AUSTIN Following one of the most dramatic days in Texas political history, the legislature reconvened Monday for a second special session in an attempt to pass one of the most restrictive abortion laws in the nation.
Last week, a Democratic filibuster led by Sen. Wendy Davis, D Fort Worth, killed Senate Bill 5. In the final hours of the session large, vocal crowds in the gallery created chaos in the Senate chamber helping Democrats run out the clock on the first special session.
Ordering lawmakers to take up the abortion issue a second time, Republican Gov. Rick Perry called for a second special session.Jim Henson, a political science professor at the University of Texas, predicts Republicans will likely try to get the abortion bill moving as soon as possible.
We ll get signals from the Senate leadership about how they are going to handle activists in the gallery," Henson said. "And probably some debate about procedure (for the session)."
As protestors stuffed the rotunda, Lt. Gov. David Dewhurst gaveled the session in shortly after 2 p.m. He made it clear what he expects from the gallery and its observers.
"It's my hope that all visitors to the Capitol will follow our request for decorum," he said. "If they are unable, then we would have to clear the gallery to proceed.
Last week, Dewhurst credited an 'unruly mob' with the Senate's inability to secure a vote before midnight. Ultimately, the senators met for less than an hour. After convening, the Senate agreed to recess until 11 a.m. on July 9.
But that didn't stop demonstrators from crowding the Capitol.
"We expect a large turnout at our 'Stand with Texas' rally," said Heather Busby, executive director of Pro-Choice Texas. "And, afterwards, we'll have educational sessions, collection of video testimonials and letter writing."
More than 5,000 demonstrators packed the area outside the Capitol for the afternoon rally.
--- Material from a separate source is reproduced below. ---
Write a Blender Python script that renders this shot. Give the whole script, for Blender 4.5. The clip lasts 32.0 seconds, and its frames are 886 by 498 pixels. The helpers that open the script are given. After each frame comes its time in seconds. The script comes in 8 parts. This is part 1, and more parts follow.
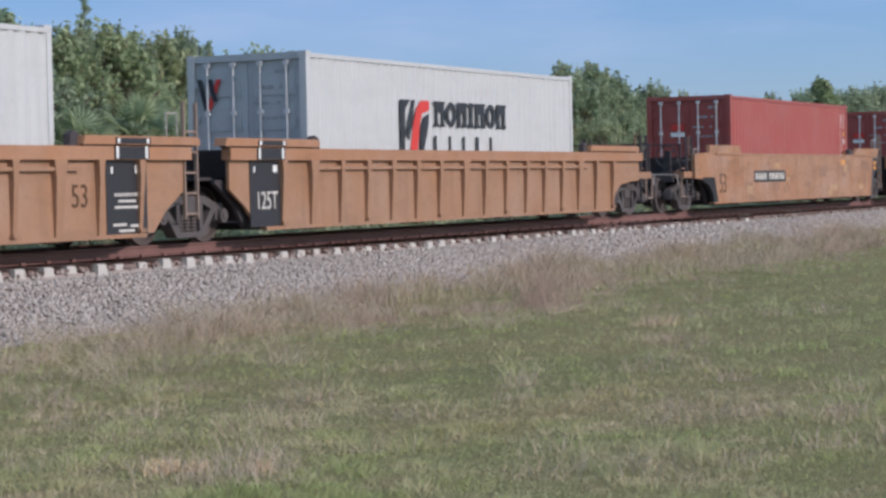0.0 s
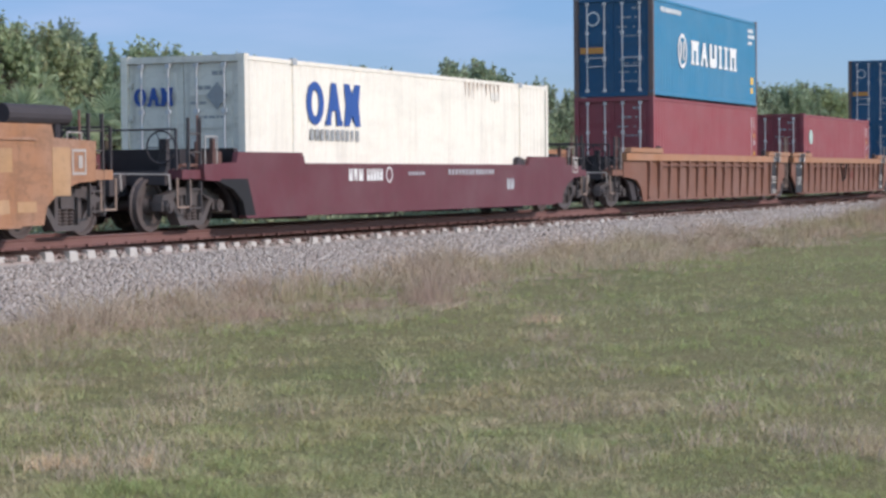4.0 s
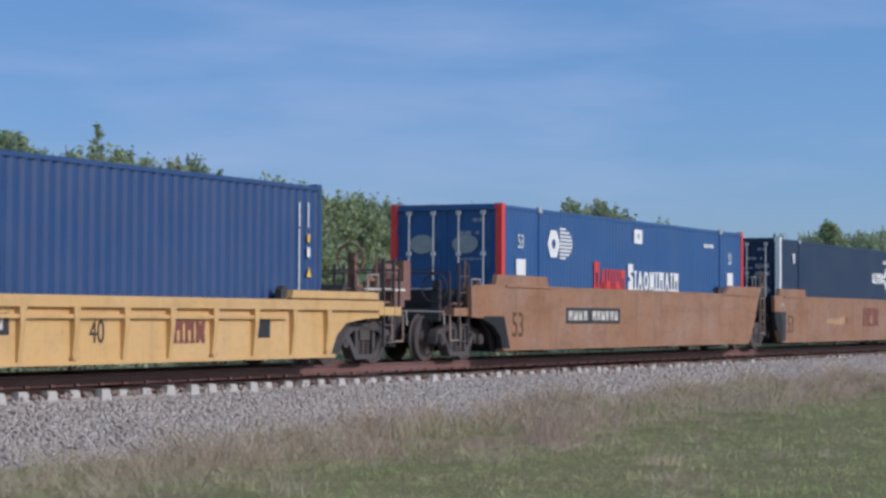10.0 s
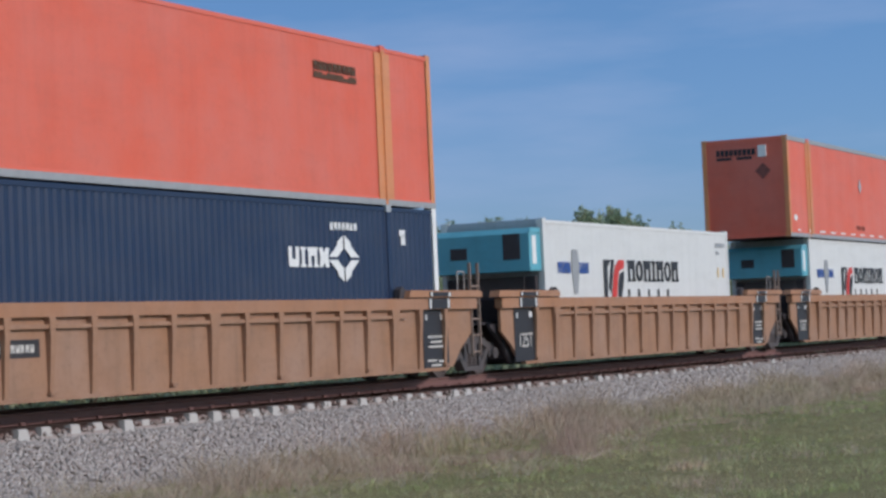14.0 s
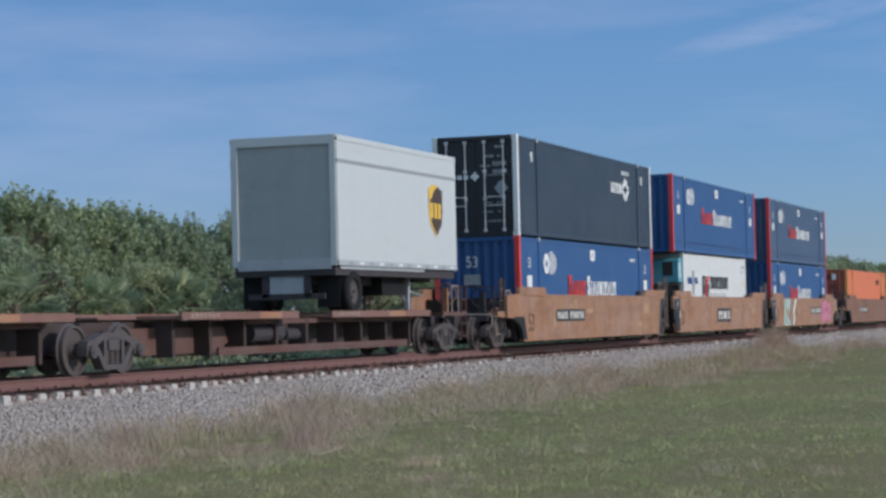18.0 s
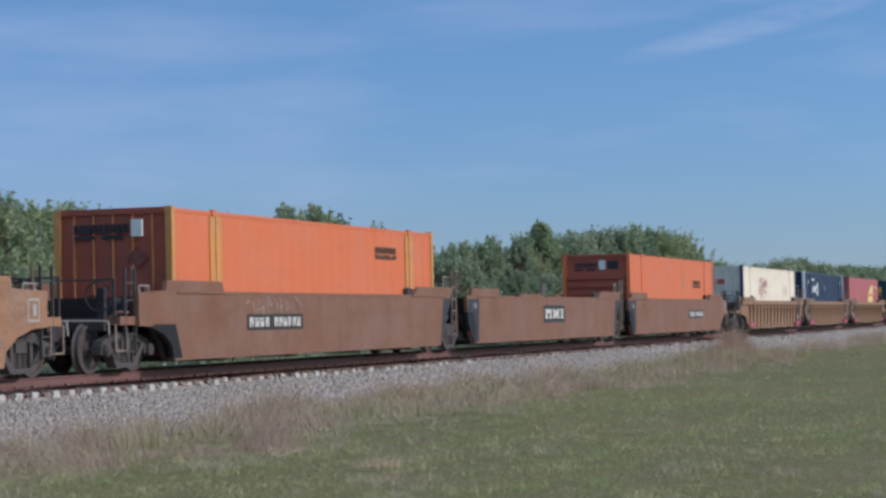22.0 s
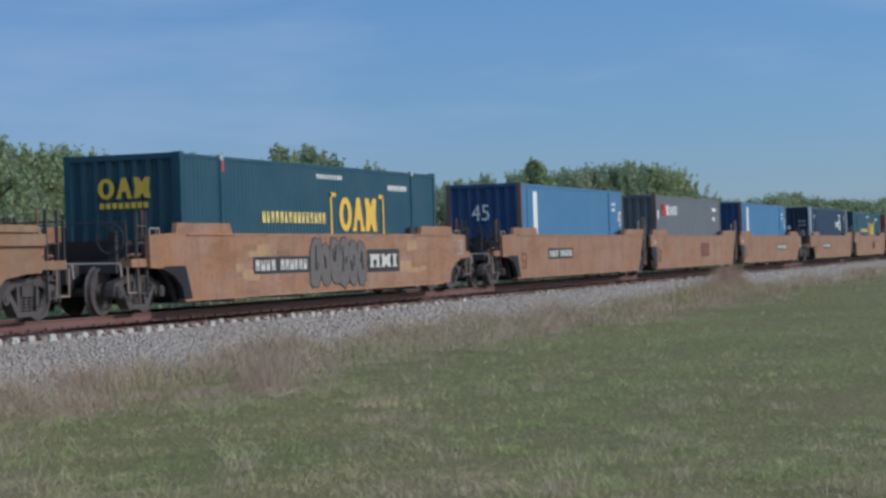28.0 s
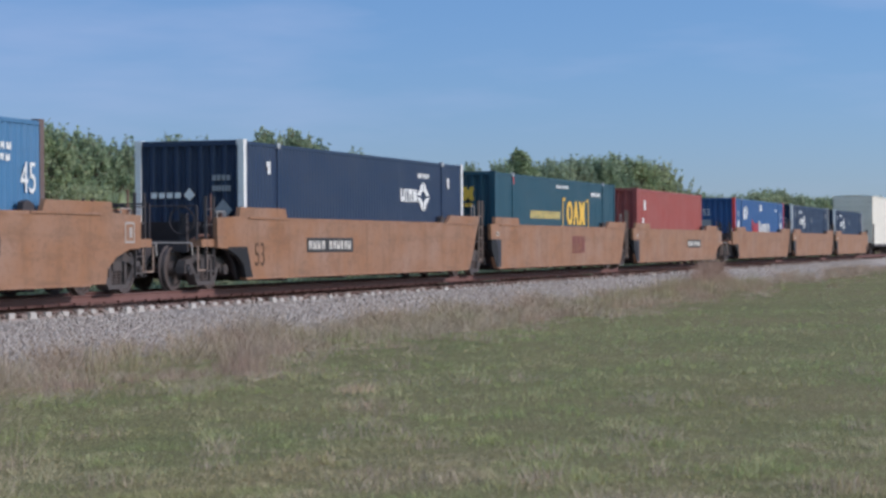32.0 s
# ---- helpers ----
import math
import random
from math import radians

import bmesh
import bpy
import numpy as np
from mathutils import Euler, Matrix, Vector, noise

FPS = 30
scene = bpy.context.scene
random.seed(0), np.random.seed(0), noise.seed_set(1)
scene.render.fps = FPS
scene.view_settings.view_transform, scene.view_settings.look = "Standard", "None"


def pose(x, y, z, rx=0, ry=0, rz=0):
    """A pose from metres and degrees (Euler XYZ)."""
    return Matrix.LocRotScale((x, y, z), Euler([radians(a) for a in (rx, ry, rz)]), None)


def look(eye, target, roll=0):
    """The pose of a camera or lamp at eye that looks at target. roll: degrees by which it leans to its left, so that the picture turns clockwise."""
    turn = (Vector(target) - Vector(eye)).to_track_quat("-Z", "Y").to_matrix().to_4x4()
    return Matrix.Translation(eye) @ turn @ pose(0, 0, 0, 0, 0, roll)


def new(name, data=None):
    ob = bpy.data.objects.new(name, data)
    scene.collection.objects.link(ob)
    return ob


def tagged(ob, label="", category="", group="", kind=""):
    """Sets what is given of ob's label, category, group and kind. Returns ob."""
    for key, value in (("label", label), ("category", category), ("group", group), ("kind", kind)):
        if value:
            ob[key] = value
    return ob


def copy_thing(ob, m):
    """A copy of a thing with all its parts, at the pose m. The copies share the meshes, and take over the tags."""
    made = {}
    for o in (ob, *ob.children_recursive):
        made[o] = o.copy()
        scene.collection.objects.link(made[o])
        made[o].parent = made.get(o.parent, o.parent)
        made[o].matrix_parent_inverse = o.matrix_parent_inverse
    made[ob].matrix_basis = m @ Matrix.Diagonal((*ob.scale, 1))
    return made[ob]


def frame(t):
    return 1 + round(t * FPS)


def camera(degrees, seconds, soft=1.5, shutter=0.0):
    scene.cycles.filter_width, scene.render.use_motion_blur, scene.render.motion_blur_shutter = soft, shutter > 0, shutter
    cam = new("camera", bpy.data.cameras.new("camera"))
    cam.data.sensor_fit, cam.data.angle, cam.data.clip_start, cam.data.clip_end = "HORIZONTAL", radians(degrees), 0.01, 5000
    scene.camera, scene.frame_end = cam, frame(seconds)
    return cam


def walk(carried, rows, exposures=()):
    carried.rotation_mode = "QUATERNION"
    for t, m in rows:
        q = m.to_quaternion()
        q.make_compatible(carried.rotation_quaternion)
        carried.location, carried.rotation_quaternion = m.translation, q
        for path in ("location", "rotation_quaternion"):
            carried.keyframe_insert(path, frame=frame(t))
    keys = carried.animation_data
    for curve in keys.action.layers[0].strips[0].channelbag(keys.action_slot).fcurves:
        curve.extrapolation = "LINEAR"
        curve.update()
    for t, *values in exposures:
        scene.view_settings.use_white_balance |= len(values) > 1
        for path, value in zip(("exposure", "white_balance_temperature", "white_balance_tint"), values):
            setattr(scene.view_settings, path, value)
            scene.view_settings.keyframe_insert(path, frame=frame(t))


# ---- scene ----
EYE = (0.0, -19.353, 0.858)
cam = camera(23.68, 32.0, soft=2.9)


def aim(yaw, pitch, roll):
    """The hand-held camera at its one standing place, turned."""
    return pose(*EYE, 0, 0, yaw) @ pose(0, 0, 0, 90 + pitch) @ pose(0, 0, 0, 0, 0, -roll)


walk(cam, [(t, aim(y, p, r)) for t, y, p, r in (
    (0, -64.20, -1.75, 1.20), (0.5, -64.67, -2.01, 0.71), (1, -64.54, -2.07, 0.60), (1.5, -65.34, -1.78, 0.25),
    (2, -66.07, -1.52, 0.23), (2.5, -67.10, -1.39, 0.20), (3, -67.17, -1.51, 0.12), (3.5, -67.12, -1.71, 0.40),
    (4, -67.31, -1.90, 0.60), (4.5, -67.92, -1.61, 0.85), (6.5, -65.96, 1.39, 2.02), (7, -61.67, 1.29, 2.34),
    (7.5, -56.35, 2.17, 1.70), (8, -55.48, 2.39, 1.37), (8.5, -59.06, 0.77, 1.44), (9, -62.42, 0.71, 0.68),
    (9.5, -63.25, 1.09, -0.27), (10, -64.05, 1.87, -0.27), (10.5, -62.83, 1.58, 0.20), (11, -62.18, 1.19, 0.90),
    (11.5, -62.58, 1.20, 1.19), (12, -62.77, 1.69, 1.89), (12.5, -62.87, 1.64, 2.20), (13, -63.50, 1.65, 2.17),
    (13.5, -63.38, 2.16, 2.28), (15.5, -64.98, 2.19, 2.81), (16, -64.87, 2.02, 2.27), (16.5, -65.44, 1.85, 2.01),
    (17, -68.34, 1.34, 1.17), (17.5, -70.56, 1.47, 1.22), (18, -70.69, 1.92, 1.27), (18.5, -71.14, 1.88, 1.47),
    (19, -71.34, 1.84, 1.64), (19.5, -71.40, 1.83, 1.53), (20, -71.34, 2.15, 1.43), (20.5, -71.29, 2.01, 1.22),
    (21, -71.48, 2.00, 1.21), (21.5, -71.49, 1.80, 0.97), (22, -71.76, 1.94, 1.20), (22.5, -71.82, 1.68, 1.34),
    (23, -72.09, 1.72, 1.26), (23.5, -72.12, 1.51, 1.16), (24, -71.87, 1.31, 1.20), (24.5, -72.20, 1.02, 1.60),
    (25, -72.51, 0.81, 1.83), (25.5, -72.37, 0.66, 1.89), (27.5, -71.66, 0.39, 1.76), (28, -71.86, 0.28, 1.89),
    (28.5, -72.12, 0.23, 1.63), (29, -72.17, 0.31, 1.43), (29.5, -72.08, 0.29, 1.21), (30, -71.89, 0.23, 1.11),
    (30.5, -72.40, 0.15, 1.34), (31, -72.36, 0.18, 1.17), (31.5, -72.79, 0.04, 1.00), (32, -72.32, -0.05, 0.43))], [(0, 0.24, 6400, 20), (2, 0.22, 6400, 20), (4.5, 0.36, 6400, 20), (6.5, 0.33, 6130, 18), (8.0, 0.25, 6130, 17), (9.0, 0.16, 6130, 17), (10.0, 0.01, 6080, 18), (11.0, 0.03, 6130, 17), (13.5, -0.06, 6130, 17), (15.5, -0.21, 6130, 17), (17, -0.16, 6130, 17), (18.5, -0.04, 6130, 15), (21, 0.0, 6130, 15), (25.5, -0.09, 6030, 14), (28, -0.13, 6030, 12), (29, 0.0, 6080, 12), (31, 0.02, 6150, 14), (32, 0.06, 6180, 19)])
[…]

Wearing burnt orange shirts and carrying signs critical of many Republican leaders and the legislation, the protesters heard from politicans and entertainers who are against the bill. Davis, upon her arrival, triggered a loud roar from the crowd.
"I believe in Texas more than ever," she said. Texas lawmakers have "forgotten their duty to represent all of us."
After the Senate recessed, hundreds, many dressed in burnt orange, stood in the rotunda and chanted in support of pro-choice.
Women addressing the crowd earlier in the afternoon called on lawmakers to reject the law because it took away a woman's right to choose. But Republican majorities who oppose all abortions are expected to pass the bill over the next 30 days.
At least 300 protesters opposing the legislation were seen outside the Capitol Monday morning, ahead of the noon rally. One carried a sign saying "Perry will never be pregnant," next to a picture of a coat hanger.
Anti-abortion protesters recited the Lord's Prayer in advance of their own afternoon rally. At one point, protesters signing "Amazing Grace" in the rotunda were met with chants from abortion-rights activists.
At least 100 officers were seen, some with helmets and truncheons.
Texas Alliance for Life, a pro-life advocacy group, also planned a Monday event. Hundreds showed up to show support, many wearing blue shirts.
"Texas has a culture of life. Texas is pro-life," said Republican Donna Campbell who was present Monday at the Capitol. "I think that was biased, a screwed view of sentiment toward pro-abortion and the abortion industry.
The legislation under consideration would ban abortions after 20 weeks of pregnancy and add requirements to the standards of medical care required to perform abortions. Critics say the new requirements would greatly reduce access to the procedure for pregnant women.
Lt. Gov. David Dewhurst gaveled in the session shortly after 2 p.m. Davis returned to the chamber wearing a bright orange dress but without the pink tennis she wore that night while she stood.
The Senate gallery was full but calm as the session began after a boisterous demonstration outside.